What is the difference between portfolio management and mutual funds?

The purpose of mutual funds and portfolio management is the same i.e., Invest money to get better returns. Although portfolio management and mutual funds are the ways to invest in the market in an indirect way still there are significant differences between them.

Portfolio Management and Mutual Funds work on different investment models all the investors need to understand the core difference between them so that investors can make informed investment decisions.

Portfolio Management

Portfolio Management is considered as art and science of selecting investments to meet the long-term financial goals keeping in mind the risk capacity of individual, company, or institution. Portfolio Management involves SWOT analysis across the investments so that one can selectively decide which investment avenues suit the profile and can provide maximum returns.

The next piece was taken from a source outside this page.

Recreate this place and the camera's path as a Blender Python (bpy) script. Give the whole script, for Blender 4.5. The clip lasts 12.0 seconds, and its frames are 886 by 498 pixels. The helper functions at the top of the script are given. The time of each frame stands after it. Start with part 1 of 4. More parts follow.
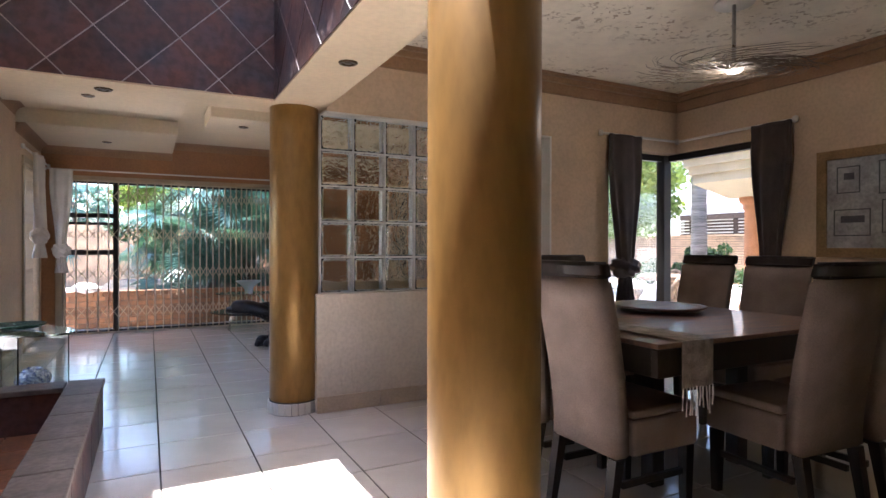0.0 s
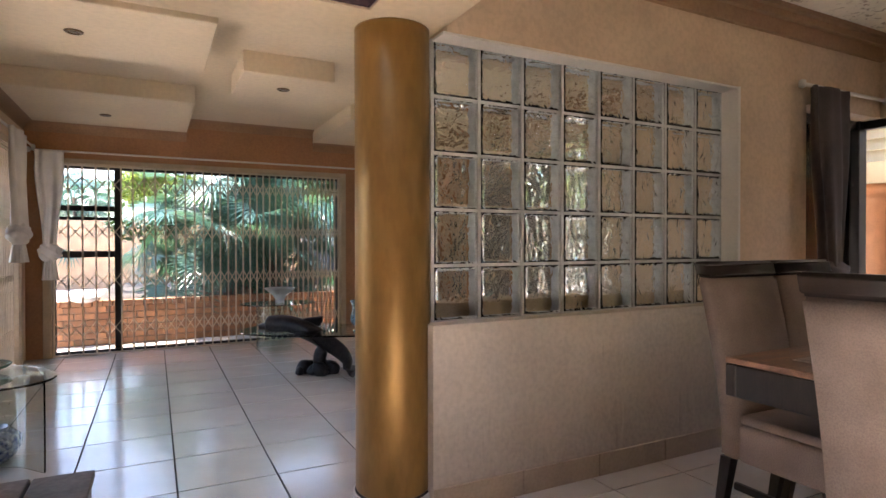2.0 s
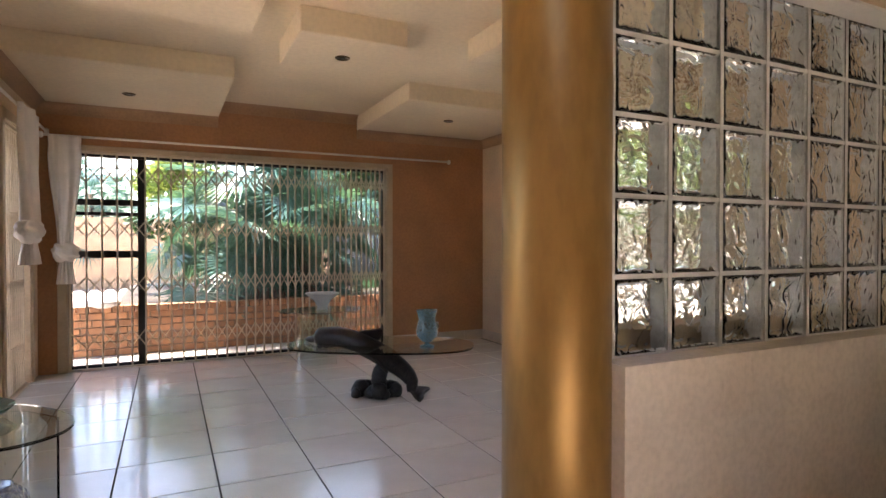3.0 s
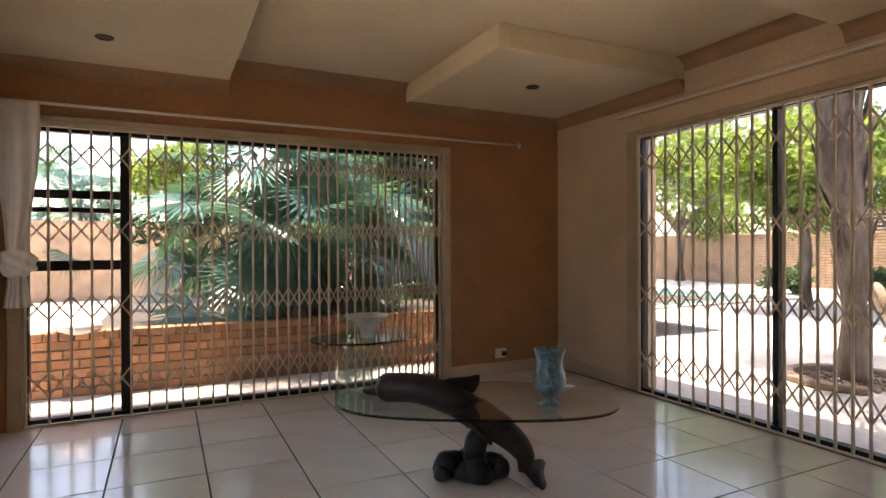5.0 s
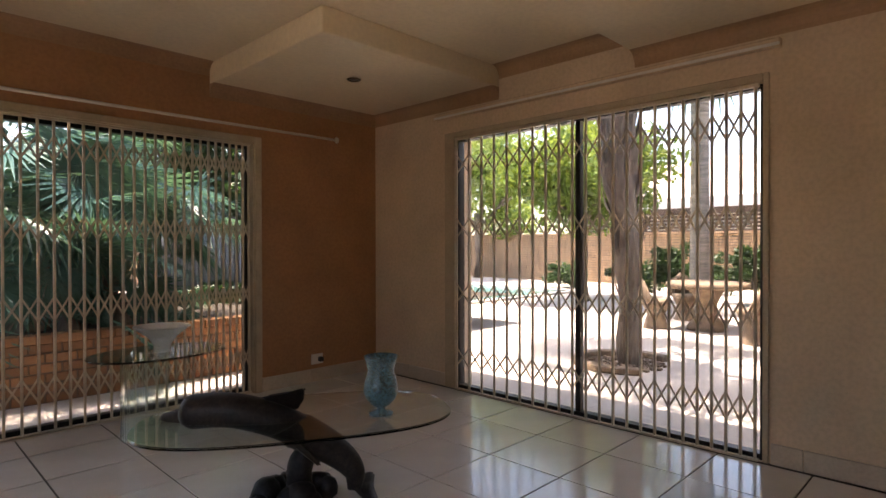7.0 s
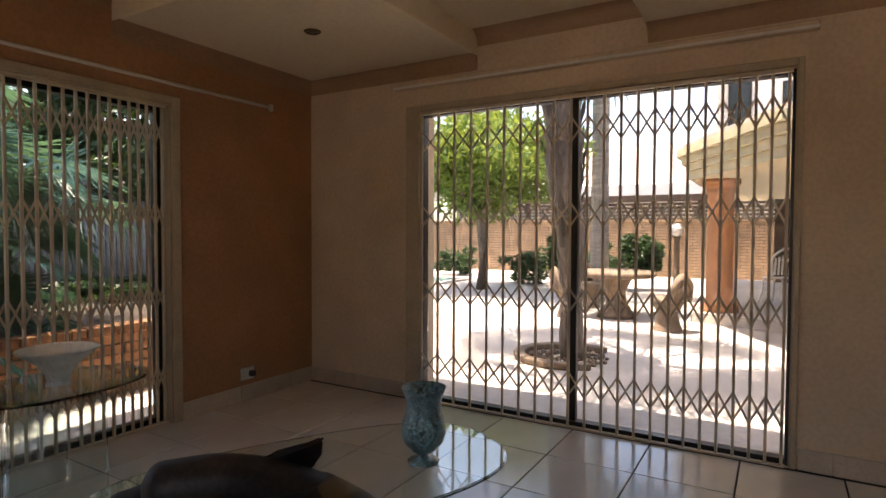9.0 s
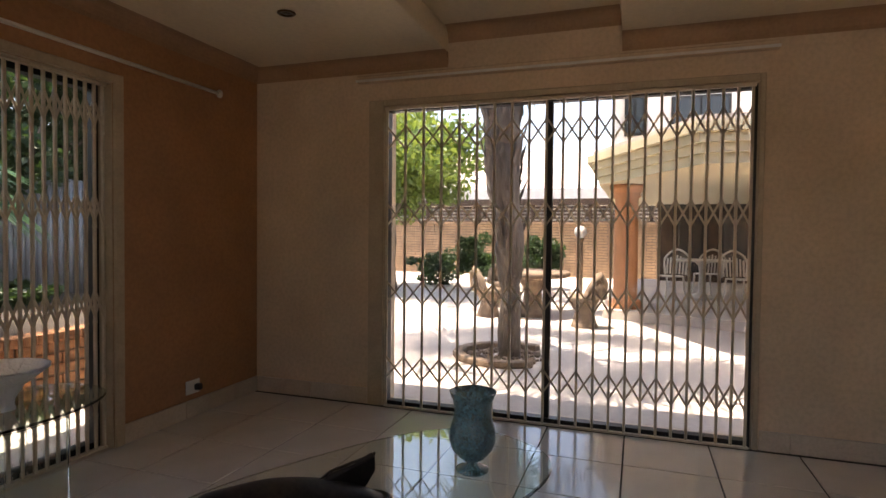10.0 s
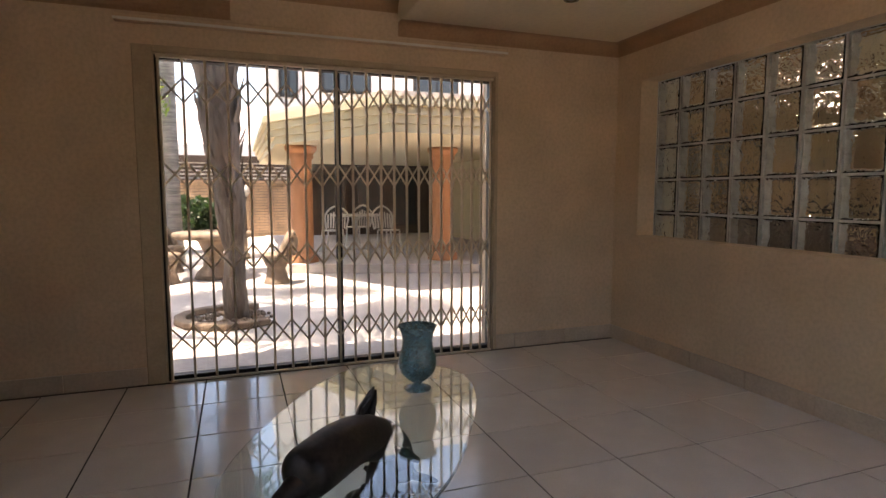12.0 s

Portfolio Management is done by licensed professionals who manage the portfolio of their clients. The ultimate goal of portfolio managers is to gain maximum returns on investments with appropriate risk exposure. In an Active portfolio, Portfolio Managers strategically buy and sell the stocks and assets to beat the market returns.

Mutual Funds

Mutual Fund is a type of investment instrument that is made up of a pool of money collected from various investors to invest in stocks, bonds, and other assets. Mutual funds are operated by professionals who allocate the funds and try to produce maximum gains for the fund's investors. Mutual funds give chance to small and medium investors to professionally manage their funds into equities, bonds, or other securities. Every investor gets returns in proportion to investment done. The performance of Mutual Funds is tracked as a change in market capitalization of funds which is derived from the performance of underlying investments.

Differences

Fee Structure

Portfolio Management services charge a very high fee as compared to Mutual Funds. In Portfolio Management charges include fixed fee, performance fee, fund management fee whereas in mutual funds charges are fixed and they depend upon the amount of individual investment.

Risk

Portfolio Management is done on a concentrated portfolio of around 30 stocks which makes them riskier than mutual funds because Mutual funds offer diversification by investing in a huge number of stocks and different funds.

Tax

Mutual Funds are exempted from tax liability whereas in the case of Portfolio Management investors have to pay capital gain tax.

Size of Investment

One must choose the type of investment instrument as per the risk appetite of an individual. In portfolio Management minimum investment size is Rs 25 Lakh whereas in mutual funds you can invest in a systematic investment plan with juts Rs 500. Portfolio Management services generally belong to high net worth individuals whereas mutual funds serve to a wide range of investors.

Transparency

Mutual funds are tightly regulated by SEBI whereas Portfolio Management services are not that transparent as compared to mutual funds.

Conclusion

Investment Planning is a must for every individual. One must ensure that the risk taken on investment is as per the risk appetite of the individual. Comparative Analysis is a must for all kinds of investments.